══ Information supplied

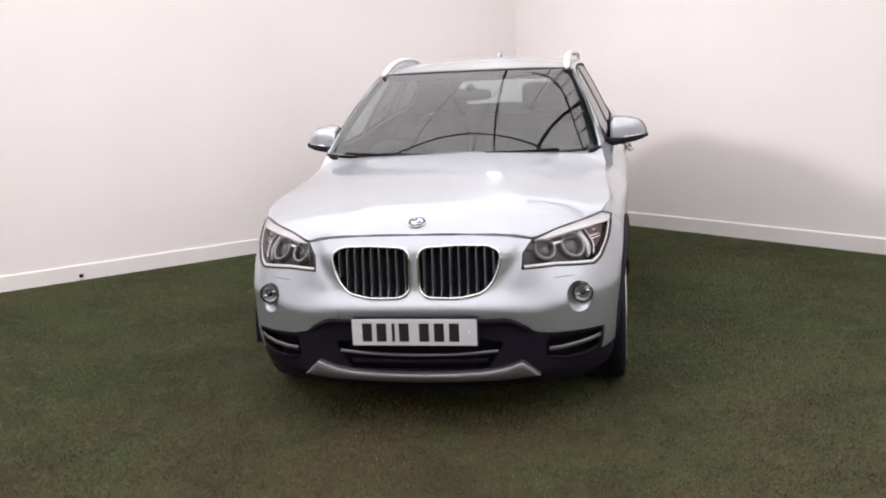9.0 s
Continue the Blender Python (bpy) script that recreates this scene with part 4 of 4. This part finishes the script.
front_edge = [(u * .573 / .70, 1.187 + .087 * (u / .70) ** 2) for u in np.linspace(0, .69, 8)]
side_edge = [(float(np.interp(y, _ry, _rx)), y) for y in (1.325, 1.55, 1.85, 2.15, 2.45, 2.65)]
roof_half = front_edge + side_edge + [(.585, 2.77), (.56, 2.83), (.45, 2.92), (0, 2.97)]
panel("roof", mirrored(roof_half), roof_height, PAINT, car, step=.04, gap=.001, thick=.012, label="silver painted roof")
panel("headliner", mirrored(roof_half), lambda p: roof_height(p, .035), LINER, car, step=.08, gap=.0, thick=0)
fin = [(0, y, roof_height(np.array([(0, y)]))[0, 2] + h) for y, h in ((2.52, .002), (2.57, .016), (2.62, .030), (2.67, .043), (2.70, .046), (2.715, .0))]
sweep("aerial_fin", fin, ring_profile(.028, .016, 8), PAINT, car, scale=[.3, .6, .8, .9, .8, .9])

# -- tail --


_tail = np.concatenate([skin([(s_y(min(y, 3.40)), z)]) for y, z in ((2.70, 1.404), (2.75, 1.386), (2.88, 1.322), (3.00, 1.255), (3.12, 1.190), (3.24, 1.130), (3.33, 1.085), (3.40, 1.045), (3.40, .90), (3.36, .60), (3.28, .34))])


def tail_chart(p):
    """(share across, height) over the tail, between the edges of the rear quarters."""
    u, z = p[:, 0], p[:, 1]
    x, y = (np.interp(z, _tail[::-1, 2], _tail[::-1, k]) for k in (0, 1))
    bulge = np.interp(z, [.3, .9, 1.05, 1.2, 1.40], [.24, .22, .12, .10, .16])
    return np.stack([x * u * .997, y + bulge * (1 - np.abs(u) ** 2.4), z + .02 * (1 - u * u) * np.clip((z - 1.2) / .2, 0, 1)], 1)


rear_hole = rounded([(-.62, 1.15), (.62, 1.15), (.57, 1.325), (-.57, 1.325)], .05)
panel("tailgate", mirrored([(0, 1.402), (.5, 1.402), (.97, 1.400), (1, 1.33), (1, 1.20), (1, 1.06), (.97, .62), (0, .62)]), tail_chart, PAINT, car, holes=[rear_hole], step=.06, gap=0, flip=True, label="silver painted tailgate")
rear_glass = panel("rear_window", rear_hole, tail_chart, GLASS_SIDE, car, step=.06, gap=0, thick=0, flip=True, label="tinted rear window")
rear_glass.visible_shadow = False
panel("rear_bumper", mirrored([(0, .615), (.97, .615), (1, .50), (.97, .34), (0, .34)]), tail_chart, PAINT, car, step=.06, gap=0, flip=True, label="silver painted rear bumper")


def spoiler_height(p):
    r = np.clip(np.abs(p[:, 0]) / .60, 0, 1)
    return np.stack([p[:, 0], p[:, 1], 1.443 - .050 * r ** 2.4 - .25 * (p[:, 1] - 2.92)], 1)


panel("roof_spoiler", mirrored([(0, 2.92), (.40, 2.87), (.50, 2.82), (.50, 2.89), (.42, 2.99), (0, 3.07)]), spoiler_height, PAINT, car, step=.05, gap=0, thick=.03, label="silver painted roof spoiler")

# -- underside and wheel housings --
part("floor_pan", block(-.62, .62, -.50, 3.25, .21, .235), SHELL, car, smooth=False)
part("engine_bay_wall", block(-.60, .60, .40, .46, .235, .98), SHELL, car, smooth=False)
for side, _ in SIDES:
    for y in (0.0, 2.76):
        liner = lathe("wheel_housing", [(.42, .36), (.41, .10), (.38, .0), (.02, -.02)], SHELL, car, 30, start=-.12, end=math.pi + .12)
        liner.matrix_basis = pose(side * (.48 if y < 1 else .43), y - .02, .335, 0, 0, 0 if side > 0 else 180)


# -- wheels --
def wheel(x, y):
    w = empty("wheel", car, "alloy wheel with five forked silver spokes and black tyre")
    rr = .332
    prof = [(.240, .098), (.247, .104), (.260, .107), (.275, .1075), (.300, .105), (.318, .097), (.3275, .086), (rr, .060), (rr, .020), (rr - .006, .018), (rr - .006, .012), (rr, .010),
            (rr, -.010), (rr - .006, -.012), (rr - .006, -.018), (rr, -.020), (rr, -.060), (.3275, -.086), (.300, -.111), (.255, -.113), (.232, -.098)]
    lathe("tyre", prof, RUBBER, w, 72, "black low profile tyre")
    lathe("rim", [(.2505, .096), (.2505, .108), (.2475, .112), (.2435, .109), (.2400, .101), (.232, .094), (.212, .087), (.195, .083), (.184, .080), (.1790, .0755)], ALLOY, w, 72, "silver alloy rim")
    # barrel in the dark alloy, to paint the shade behind the spokes
    lathe("barrel", [(.1790, .0750), (.175, .0), (.178, -.09)], ALLOY_SHADE, w, 48)
    lathe("brake_disc", [(.150, -.060), (.150, -.048), (.09, -.048), (.085, -.030), (.06, -.028)], STEEL, w, 48)
    # dark disc added to keep the inside of the wheel black
    lathe("wheel_shade_back", [(.197, -.085), (.02, -.087)], SHELL, w, 32)
    lathe("hub", [(.072, .034), (.070, .054), (.064, .0630), (.047, .0660), (.040, .070), (.036, .064), (.001, .064)], ALLOY, w, 40)
    lathe("cap_disc", [(.034, .065), (.034, .072), (.031, .074), (.0305, .0735)], CHROME, w, 32)
    lathe("hub_cap", [(.031, .0735), (.020, .0742), (.001, .0744)], GLOSS_BLACK, w, 32, "dark centre cap")
    for k in range(4):
        t = np.radians(np.linspace(90 * k, 90 * k + 90, 6))
        link_mesh("cap_quarter", [(.0752, 0, 0)] + [(.0752, .019 * math.cos(a), .019 * math.sin(a)) for a in t], [(0, i, i + 1) for i in range(1, 6)], BLUE if k % 2 else WHITE, w, smooth=False)

    def spoke(mid):
        """A broad spoke that forks before the rim: faces, chamfers and walls, apart along sharp edges."""
        rs = np.linspace(.046, .2425, 17)
        half = np.interp(rs, [.066, .074, .09, .12, .16, .20, .2425], [0, .022, .033, .043, .048, .049, .048])
        outer = math.radians(36) - np.arcsin(half / rs)
        inner = np.radians(np.interp(rs, [.185, .20, .2425], [0, 5.5, 12.5]))
        face = np.interp(rs, [.046, .08, .14, .20, .2425], [.066, .070, .079, .094, .106])
        dip = np.interp(rs, [.075, .10, .165, .2425], [0, .003, .005, .004])
        edge = .011 * np.clip((rs - .062) / .03, 0, 1)
        verts, faces = [], []
        for way in (1, -1):
            def row(f, drop):
                ang = mid + way * (inner + (outer - inner) * f)
                return np.stack([face - drop, rs * np.cos(ang), rs * np.sin(ang)], 1)
            lines = [row(0, dip + .040), row(0, dip), row(.5, -.0018 * np.clip((rs - .08) / .05, 0, 1)), row(.84, .001), row(1, edge), row(1, edge + .045)]
            for j, (p, q) in enumerate(zip(lines[:-1], lines[1:])):
                k, n = len(verts), len(rs)
                lo = 12 if j == 0 else 0
                verts += list(p) + list(q)
                for i in range(lo, n - 1):
                    quad = (k + i, k + i + 1, k + n + i + 1, k + n + i)
                    faces.append(quad if way < 0 else quad[::-1])
        return verts, faces

    for k in range(5):
        mid = math.radians(90 + 72 * k)
        verts, faces = spoke(mid)
        link_mesh("spoke", verts, faces, ALLOY, w, "forked silver spoke")
        # dark sheet just above the rim, standing in for the shade in the fork
        gap = [(x, r * math.cos(mid + a), r * math.sin(mid + a)) for r, a, x in ((.190, 0, .0835), (.203, -.075, .088), (.221, -.115, .094), (.226, 0, .0955), (.221, .115, .094), (.203, .075, .088))]
        link_mesh("spoke_gap_shade", gap, [(0, 5, 4, 3), (0, 3, 2, 1)], SHELL, w, "dark sheet standing for the shaded gap in a spoke fork", False)
        # dark raised disc in place of a deep bolt hole and its shade
        hole_shade = lathe("bolt_hole_shade", [(.0150, .0), (.0150, .0045), (.0135, .0050), (.0110, .0015), (.001, .001)], SHELL, w, 18)
        hole_shade.location = (.0660, .057 * math.cos(mid), .057 * math.sin(mid))
    return w


first = wheel(.75, 0)
first.matrix_basis = pose(.75, 0, .331, 17, 0, 0)
for x, y, turn, spin in ((-.75, 0, 180, 0), (.715, 2.735, 0, 40), (-.715, 2.735, 180, -13)):
    copy_thing(first, pose(x, y, .331, 0, 0, turn) @ pose(0, 0, 0, spin, 0, 0))

# -- cabin --
part("dashboard", block(-.66, .66, .50, .98, .70, 1.01, .06, 3), CABIN, car, label="black dashboard")
part("cabin_floor", block(-.70, .70, .55, 3.2, .24, .30), CABIN, car, smooth=False)
part("boot_cover", block(-.62, .62, 2.55, 3.30, .98, 1.0, .008), CABIN, car)
for x in (-.36, .36):
    seat = empty("front_seat", car, "black leather front seat with headrest")
    part("cushion", block(x - .25, x + .25, 1.05, 1.58, .40, .60, .06, 3), SEAT, seat)
    back = part("backrest", block(-.24, .24, -.07, .07, 0, .62, .06, 3), SEAT, seat)
    back.matrix_basis = pose(x, 1.62, .52, -17, 0, 0)
    head = part("headrest", block(-.135, .135, -.05, .05, 0, .18, .045, 3), SEAT, seat)
    head.matrix_basis = pose(x, 1.83, 1.17, -12, 0, 0)
    for dx in (-.05, .05):
        sweep("headrest_post", [(x + dx, 1.80, 1.08), (x + dx, 1.815, 1.13), (x + dx, 1.83, 1.19)], ring_profile(.012, .012, 6), STEEL, seat, up=(0, 1, 0))
bench = empty("rear_seat", car, "black leather rear bench with headrests")
part("cushion", block(-.62, .62, 1.95, 2.42, .42, .62, .06, 3), SEAT, bench)
back = part("backrest", block(-.62, .62, -.07, .07, 0, .58, .06, 3), SEAT, bench)
back.matrix_basis = pose(0, 2.46, .55, -18, 0, 0)
for x in (-.38, .38):
    head = part("headrest", block(-.13, .13, -.045, .045, 0, .14, .04, 3), SEAT, bench)
    head.matrix_basis = pose(x, 2.63, 1.10, -14, 0, 0)
part("instrument_hood", block(-.52, -.20, .70, .92, .98, 1.085, .035, 3), CABIN, car, label="black hood over the instruments")
wheel_hub = empty("steering_wheel", car, "black steering wheel")
wheel_hub.matrix_basis = pose(-.36, .98, .93, 0, 0, 90) @ pose(0, 0, 0, 0, -24, 0)
torus("wheel_rim", .185, .030, CABIN, wheel_hub)
super_shape("airbag_cover", (0, 0, 0), (.03, .09, .07), CABIN, wheel_hub)
for a in (0, 180, 270):
    sweep("wheel_spoke", [(0, .06 * math.cos(radians(a)), .06 * math.sin(radians(a))), (0, .12 * math.cos(radians(a)), .12 * math.sin(radians(a))), (0, .18 * math.cos(radians(a)), .18 * math.sin(radians(a)))], ring_profile(.03, .02, 6), CABIN, wheel_hub, up=(1, 0, 0))
rear_view = empty("rear_view_mirror", car, "black rear-view mirror behind the windscreen")
super_shape("mirror_case", (0, 1.06, 1.318), (.120, .020, .034), GLOSS_BLACK, rear_view, 3.2)
super_shape("mirror_stem", (0, 1.075, 1.353), (.026, .040, .026), CABIN, rear_view, 2.6)
for side, _ in SIDES:
    part("sun_visor", block(side * .33 - .20, side * .33 + .20, 1.30, 1.46, 1.400, 1.415, .006), LINER, car)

════

[What is needed] Reproduce verbatim the lines above, from the line with "Continue the Blender" through the line with "return np.stack([x *".

[Response below]
Continue the Blender Python (bpy) script that recreates this scene with part 4 of 4. This part finishes the script.
front_edge = [(u * .573 / .70, 1.187 + .087 * (u / .70) ** 2) for u in np.linspace(0, .69, 8)]
side_edge = [(float(np.interp(y, _ry, _rx)), y) for y in (1.325, 1.55, 1.85, 2.15, 2.45, 2.65)]
roof_half = front_edge + side_edge + [(.585, 2.77), (.56, 2.83), (.45, 2.92), (0, 2.97)]
panel("roof", mirrored(roof_half), roof_height, PAINT, car, step=.04, gap=.001, thick=.012, label="silver painted roof")
panel("headliner", mirrored(roof_half), lambda p: roof_height(p, .035), LINER, car, step=.08, gap=.0, thick=0)
fin = [(0, y, roof_height(np.array([(0, y)]))[0, 2] + h) for y, h in ((2.52, .002), (2.57, .016), (2.62, .030), (2.67, .043), (2.70, .046), (2.715, .0))]
sweep("aerial_fin", fin, ring_profile(.028, .016, 8), PAINT, car, scale=[.3, .6, .8, .9, .8, .9])

# -- tail --


_tail = np.concatenate([skin([(s_y(min(y, 3.40)), z)]) for y, z in ((2.70, 1.404), (2.75, 1.386), (2.88, 1.322), (3.00, 1.255), (3.12, 1.190), (3.24, 1.130), (3.33, 1.085), (3.40, 1.045), (3.40, .90), (3.36, .60), (3.28, .34))])


def tail_chart(p):
    """(share across, height) over the tail, between the edges of the rear quarters."""
    u, z = p[:, 0], p[:, 1]
    x, y = (np.interp(z, _tail[::-1, 2], _tail[::-1, k]) for k in (0, 1))
    bulge = np.interp(z, [.3, .9, 1.05, 1.2, 1.40], [.24, .22, .12, .10, .16])
    return np.stack([x * u * .997, y + bulge * (1 - np.abs(u) ** 2.4), z + .02 * (1 - u * u) * np.clip((z - 1.2) / .2, 0, 1)], 1)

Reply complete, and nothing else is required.